Eye For Film >> Movies >> Jesus' Son (1999) Film Review
The drifter's story is one of bewilderment. Things happen, things move on - jobs, girls, drugs.
"Maybe living and dying is the same," he thinks. "The fact we have to separate them is why we feel so lost."
It is the Seventies, in the American mid West, or mid East. Wherever. His is not a journey so much as a wandering, a life going sideways, searching for Michelle.
She never told him she was a junkie. He went to this farm in the country where people were drinking and having fun and she was there with this baldy guy. He had never seen a woman with so much sexual energy. It excited and frightened him.
Not long afterwards, they were in a hotel room, half naked, and she was heating the spoon, preparing for a fix. He didn't say anything.
He started using after that - heroin, pills, hallucinogenics. She came and went, high on expectation. He took jobs, hung in there for her, moving when needs arose. His ambitions were linked to hers and yet she had none, beyond a steady supply.
What makes Jesus' Son uniquely different from the neo-realistic traditions of waste and degradation movies is its ability to avoid cliché, as well as its skewed, end-of-the-line humour. River Phoenix in My Own Private Idaho was a tragic hero, unforgettable, like James Dean in Rebel Without A Cause. Billy Crudup eschews the romanticism associated with doomed youth and gives a performance of absolute conviction. Although dazed and undermotivated, his character reaches blindly towards a new beginning.

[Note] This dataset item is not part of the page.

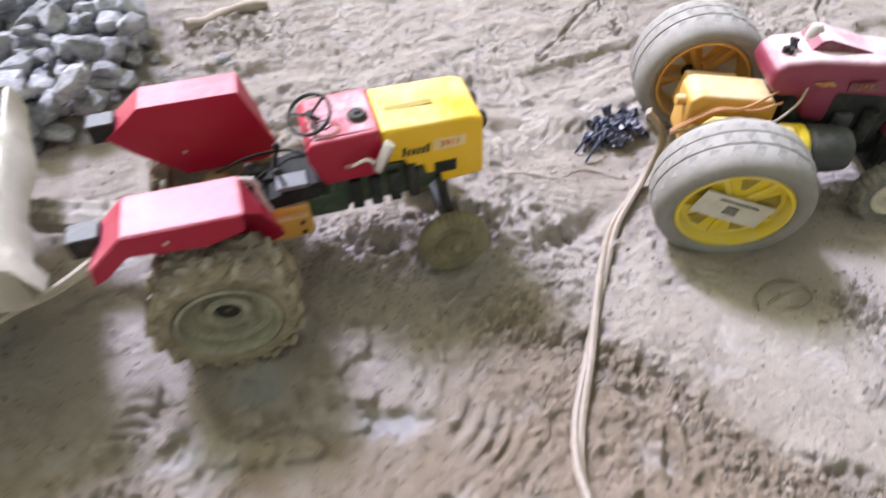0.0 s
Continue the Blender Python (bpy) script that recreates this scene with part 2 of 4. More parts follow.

Ever since her memorable debut in Under The Skin, Samantha Morton has been compared to Emily Watson. As Michelle, she takes a step beyond. Janet McTeer proved in Tumbleweeds that an English actress can play American without fear, or favour. Morton reinforces this, typically unrestrained. Denis Leary, Holly Hunter and Dennis Hopper add to the sum of acting excellence with precise, dysfunctional cameo roles.
It was eight years ago that Kiwi director Alison Maclean's first feature, Crush, was selected for competition at Cannes. To wait this long for a follow up is unusual, but worth it, when the result has so much originality and soul.